**Exercise goal:** Reproduce exactly the lines from the one containing "6. More parts follow." through the one containing "return n.surface(c, 0.5, 0.2, n.bump(f, 0.004))", both included, and nothing else.

>> Begin Working data

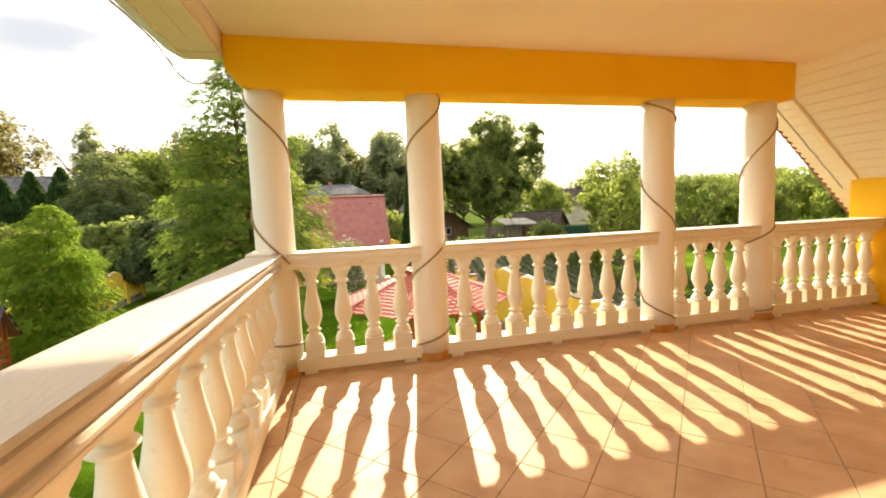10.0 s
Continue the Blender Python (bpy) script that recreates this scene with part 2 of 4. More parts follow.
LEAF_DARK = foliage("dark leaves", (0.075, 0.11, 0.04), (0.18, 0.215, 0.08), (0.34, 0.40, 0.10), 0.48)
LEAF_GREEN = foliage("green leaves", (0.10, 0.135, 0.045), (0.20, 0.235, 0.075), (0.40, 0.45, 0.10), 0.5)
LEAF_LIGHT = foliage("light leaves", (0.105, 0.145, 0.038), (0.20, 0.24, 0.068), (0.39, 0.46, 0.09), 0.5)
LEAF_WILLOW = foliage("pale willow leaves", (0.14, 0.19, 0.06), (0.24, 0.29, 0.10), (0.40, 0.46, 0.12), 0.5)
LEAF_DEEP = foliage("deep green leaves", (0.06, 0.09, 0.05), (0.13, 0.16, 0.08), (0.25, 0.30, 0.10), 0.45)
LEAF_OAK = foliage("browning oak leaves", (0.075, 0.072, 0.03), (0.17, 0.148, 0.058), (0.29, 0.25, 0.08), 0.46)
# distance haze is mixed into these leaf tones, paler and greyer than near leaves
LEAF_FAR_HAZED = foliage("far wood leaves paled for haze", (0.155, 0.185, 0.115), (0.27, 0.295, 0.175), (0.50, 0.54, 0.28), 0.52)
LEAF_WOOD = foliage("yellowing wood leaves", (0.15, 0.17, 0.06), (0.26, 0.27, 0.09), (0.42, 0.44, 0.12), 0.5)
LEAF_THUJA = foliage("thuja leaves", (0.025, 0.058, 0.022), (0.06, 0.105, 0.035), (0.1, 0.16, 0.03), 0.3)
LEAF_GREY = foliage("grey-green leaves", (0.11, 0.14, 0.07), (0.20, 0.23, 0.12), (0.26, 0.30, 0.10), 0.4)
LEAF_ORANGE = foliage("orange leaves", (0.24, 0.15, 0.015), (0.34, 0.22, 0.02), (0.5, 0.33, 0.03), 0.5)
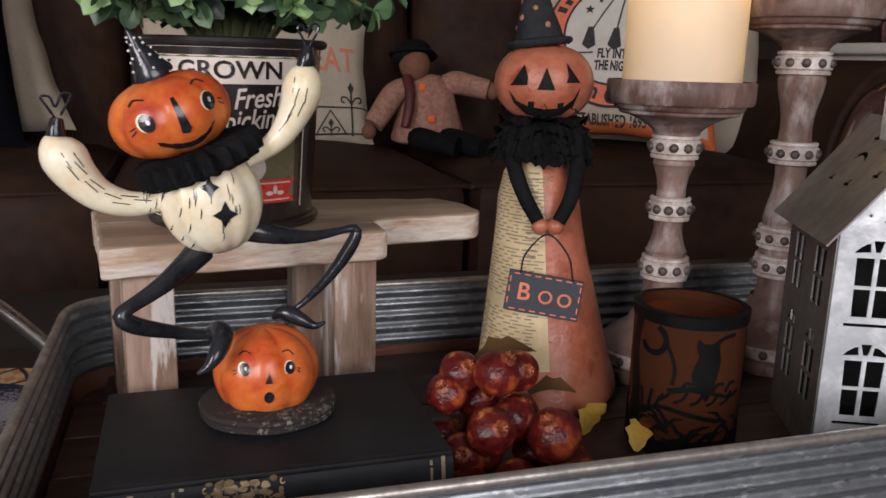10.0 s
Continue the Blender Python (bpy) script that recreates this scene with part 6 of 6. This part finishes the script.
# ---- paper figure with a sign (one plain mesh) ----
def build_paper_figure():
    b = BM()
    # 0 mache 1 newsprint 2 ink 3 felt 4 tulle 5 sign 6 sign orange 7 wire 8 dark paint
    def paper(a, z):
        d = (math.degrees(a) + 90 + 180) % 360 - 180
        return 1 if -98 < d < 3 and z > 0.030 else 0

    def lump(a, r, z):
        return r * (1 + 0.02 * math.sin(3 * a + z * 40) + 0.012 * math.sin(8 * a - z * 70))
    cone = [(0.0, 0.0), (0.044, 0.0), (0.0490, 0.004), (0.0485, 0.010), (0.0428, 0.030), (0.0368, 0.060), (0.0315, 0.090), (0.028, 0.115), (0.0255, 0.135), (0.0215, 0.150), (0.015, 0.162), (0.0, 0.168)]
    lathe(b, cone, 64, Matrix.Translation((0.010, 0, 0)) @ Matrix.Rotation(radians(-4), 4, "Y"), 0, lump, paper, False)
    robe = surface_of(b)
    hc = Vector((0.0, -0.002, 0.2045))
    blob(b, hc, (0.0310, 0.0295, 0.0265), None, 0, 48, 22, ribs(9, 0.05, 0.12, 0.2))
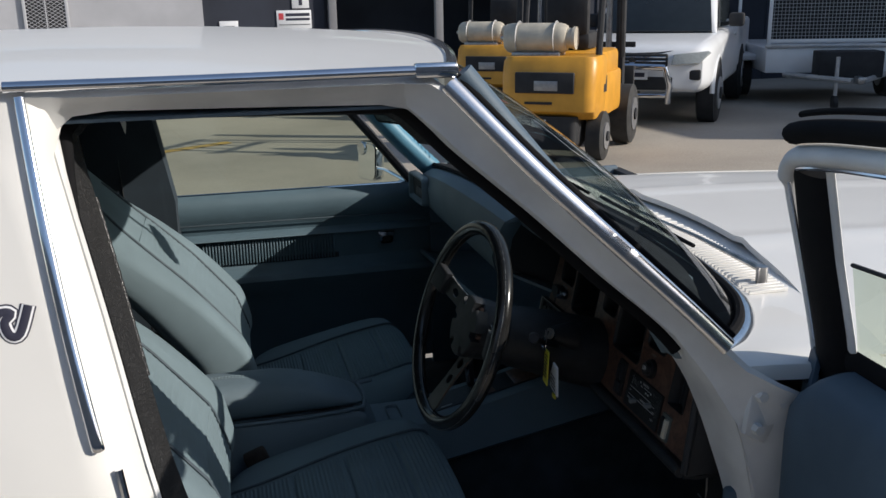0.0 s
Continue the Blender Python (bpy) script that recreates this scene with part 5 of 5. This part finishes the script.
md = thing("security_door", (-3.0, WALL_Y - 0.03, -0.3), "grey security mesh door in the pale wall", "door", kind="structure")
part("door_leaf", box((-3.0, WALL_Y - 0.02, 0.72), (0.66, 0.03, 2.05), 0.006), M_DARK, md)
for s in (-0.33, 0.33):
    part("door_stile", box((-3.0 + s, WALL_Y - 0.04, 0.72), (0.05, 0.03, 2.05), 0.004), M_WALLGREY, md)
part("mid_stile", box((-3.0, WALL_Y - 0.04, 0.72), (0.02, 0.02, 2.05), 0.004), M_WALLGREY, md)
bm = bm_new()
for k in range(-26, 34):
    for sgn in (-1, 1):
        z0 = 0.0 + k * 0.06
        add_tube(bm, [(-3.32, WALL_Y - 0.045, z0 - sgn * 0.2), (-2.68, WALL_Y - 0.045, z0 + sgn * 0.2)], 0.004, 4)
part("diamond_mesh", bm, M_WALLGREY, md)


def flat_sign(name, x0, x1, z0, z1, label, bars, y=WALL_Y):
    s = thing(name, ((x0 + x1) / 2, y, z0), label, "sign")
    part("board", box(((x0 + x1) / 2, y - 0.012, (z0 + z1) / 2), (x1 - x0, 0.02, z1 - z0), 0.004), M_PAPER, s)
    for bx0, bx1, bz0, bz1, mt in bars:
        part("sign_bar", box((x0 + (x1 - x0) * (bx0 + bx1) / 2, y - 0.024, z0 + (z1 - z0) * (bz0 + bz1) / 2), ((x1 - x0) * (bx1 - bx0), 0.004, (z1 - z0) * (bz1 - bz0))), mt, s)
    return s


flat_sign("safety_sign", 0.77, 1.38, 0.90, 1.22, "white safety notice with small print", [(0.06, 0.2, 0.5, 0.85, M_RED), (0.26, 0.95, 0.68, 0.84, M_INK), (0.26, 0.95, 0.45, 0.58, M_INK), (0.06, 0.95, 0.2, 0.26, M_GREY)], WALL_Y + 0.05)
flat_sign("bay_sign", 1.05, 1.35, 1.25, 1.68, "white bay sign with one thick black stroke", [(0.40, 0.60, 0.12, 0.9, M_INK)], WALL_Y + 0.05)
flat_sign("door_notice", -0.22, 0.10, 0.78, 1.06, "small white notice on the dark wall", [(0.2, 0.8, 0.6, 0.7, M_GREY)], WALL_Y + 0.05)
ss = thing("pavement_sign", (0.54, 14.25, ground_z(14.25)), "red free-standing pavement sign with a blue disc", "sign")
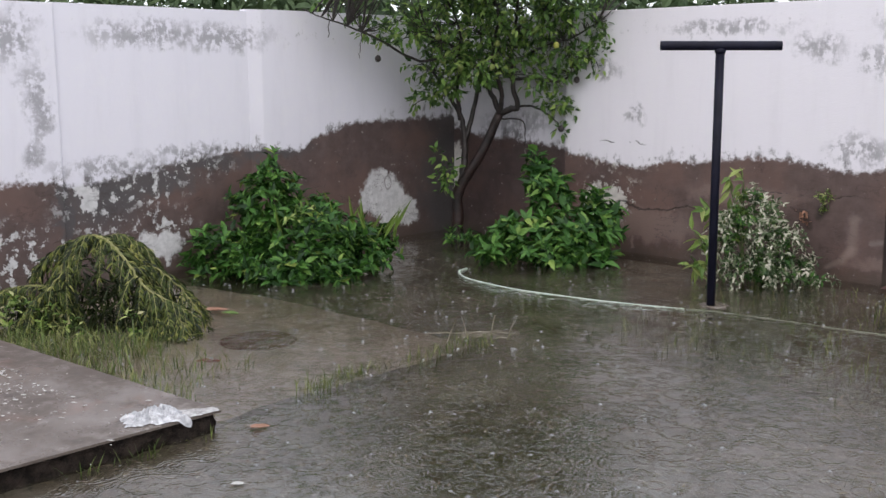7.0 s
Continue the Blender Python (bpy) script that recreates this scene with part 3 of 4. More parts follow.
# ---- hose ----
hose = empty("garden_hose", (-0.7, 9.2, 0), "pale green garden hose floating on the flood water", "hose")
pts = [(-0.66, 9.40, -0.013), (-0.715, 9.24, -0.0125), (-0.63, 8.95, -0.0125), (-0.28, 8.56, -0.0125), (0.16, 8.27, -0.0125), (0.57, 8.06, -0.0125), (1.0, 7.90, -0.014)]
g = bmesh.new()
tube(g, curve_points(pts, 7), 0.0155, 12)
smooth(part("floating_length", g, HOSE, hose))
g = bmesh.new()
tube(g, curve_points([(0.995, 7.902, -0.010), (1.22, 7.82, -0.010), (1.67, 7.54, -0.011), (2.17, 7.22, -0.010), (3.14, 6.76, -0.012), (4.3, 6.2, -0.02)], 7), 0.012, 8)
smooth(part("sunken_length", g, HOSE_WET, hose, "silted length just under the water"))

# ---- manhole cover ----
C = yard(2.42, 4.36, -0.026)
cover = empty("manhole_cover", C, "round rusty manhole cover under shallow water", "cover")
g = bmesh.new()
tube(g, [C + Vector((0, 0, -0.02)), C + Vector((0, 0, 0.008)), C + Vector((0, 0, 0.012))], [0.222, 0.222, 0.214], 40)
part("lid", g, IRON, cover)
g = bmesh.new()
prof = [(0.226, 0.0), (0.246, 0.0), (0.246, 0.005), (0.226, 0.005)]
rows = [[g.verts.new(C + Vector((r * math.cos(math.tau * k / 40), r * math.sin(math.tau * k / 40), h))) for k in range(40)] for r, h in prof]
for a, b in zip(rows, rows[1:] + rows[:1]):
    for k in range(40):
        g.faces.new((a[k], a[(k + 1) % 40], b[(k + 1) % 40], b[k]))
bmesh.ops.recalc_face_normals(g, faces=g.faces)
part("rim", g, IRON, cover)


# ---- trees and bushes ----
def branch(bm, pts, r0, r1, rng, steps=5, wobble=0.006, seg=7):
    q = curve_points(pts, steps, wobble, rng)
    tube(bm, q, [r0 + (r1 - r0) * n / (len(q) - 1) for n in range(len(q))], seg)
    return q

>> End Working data
>> Begin Working data

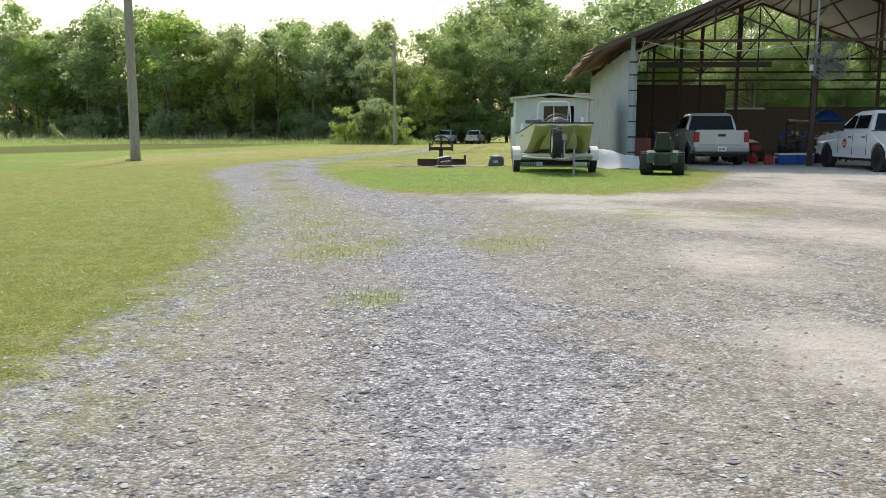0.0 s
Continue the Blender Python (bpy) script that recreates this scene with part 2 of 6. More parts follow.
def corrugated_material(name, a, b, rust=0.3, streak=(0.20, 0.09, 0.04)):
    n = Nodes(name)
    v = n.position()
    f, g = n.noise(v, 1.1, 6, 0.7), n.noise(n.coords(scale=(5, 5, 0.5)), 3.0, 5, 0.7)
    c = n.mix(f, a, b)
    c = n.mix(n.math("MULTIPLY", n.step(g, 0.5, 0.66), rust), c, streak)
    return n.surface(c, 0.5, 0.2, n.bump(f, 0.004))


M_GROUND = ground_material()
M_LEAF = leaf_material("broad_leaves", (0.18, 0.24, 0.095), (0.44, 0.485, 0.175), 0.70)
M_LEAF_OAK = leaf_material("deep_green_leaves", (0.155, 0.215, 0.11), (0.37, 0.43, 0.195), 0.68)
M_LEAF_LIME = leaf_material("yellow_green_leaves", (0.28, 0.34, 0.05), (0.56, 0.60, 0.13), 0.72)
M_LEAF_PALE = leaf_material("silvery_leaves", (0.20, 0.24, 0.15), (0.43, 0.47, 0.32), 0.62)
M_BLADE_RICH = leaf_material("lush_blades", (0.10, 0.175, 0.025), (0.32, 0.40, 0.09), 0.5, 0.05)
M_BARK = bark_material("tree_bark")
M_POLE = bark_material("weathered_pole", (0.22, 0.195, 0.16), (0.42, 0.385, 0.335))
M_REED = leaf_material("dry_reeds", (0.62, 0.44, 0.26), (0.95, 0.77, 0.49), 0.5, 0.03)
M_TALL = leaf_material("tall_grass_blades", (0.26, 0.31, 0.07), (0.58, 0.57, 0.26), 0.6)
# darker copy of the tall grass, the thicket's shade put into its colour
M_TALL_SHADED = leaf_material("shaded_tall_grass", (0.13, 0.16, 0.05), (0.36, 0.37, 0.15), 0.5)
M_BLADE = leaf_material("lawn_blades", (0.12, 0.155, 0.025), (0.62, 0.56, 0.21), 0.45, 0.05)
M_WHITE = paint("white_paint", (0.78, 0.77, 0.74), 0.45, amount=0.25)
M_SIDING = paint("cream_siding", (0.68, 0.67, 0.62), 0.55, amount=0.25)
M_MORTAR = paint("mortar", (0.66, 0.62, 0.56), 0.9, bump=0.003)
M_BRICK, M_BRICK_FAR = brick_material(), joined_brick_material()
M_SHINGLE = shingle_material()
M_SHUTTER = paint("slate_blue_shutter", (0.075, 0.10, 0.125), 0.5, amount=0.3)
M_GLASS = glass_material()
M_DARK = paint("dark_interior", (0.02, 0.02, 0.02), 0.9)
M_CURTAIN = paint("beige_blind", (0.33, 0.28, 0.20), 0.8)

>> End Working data

**Answer for the task:**
Continue the Blender Python (bpy) script that recreates this scene with part 2 of 6. More parts follow.
def corrugated_material(name, a, b, rust=0.3, streak=(0.20, 0.09, 0.04)):
    n = Nodes(name)
    v = n.position()
    f, g = n.noise(v, 1.1, 6, 0.7), n.noise(n.coords(scale=(5, 5, 0.5)), 3.0, 5, 0.7)
    c = n.mix(f, a, b)
    c = n.mix(n.math("MULTIPLY", n.step(g, 0.5, 0.66), rust), c, streak)
    return n.surface(c, 0.5, 0.2, n.bump(f, 0.004))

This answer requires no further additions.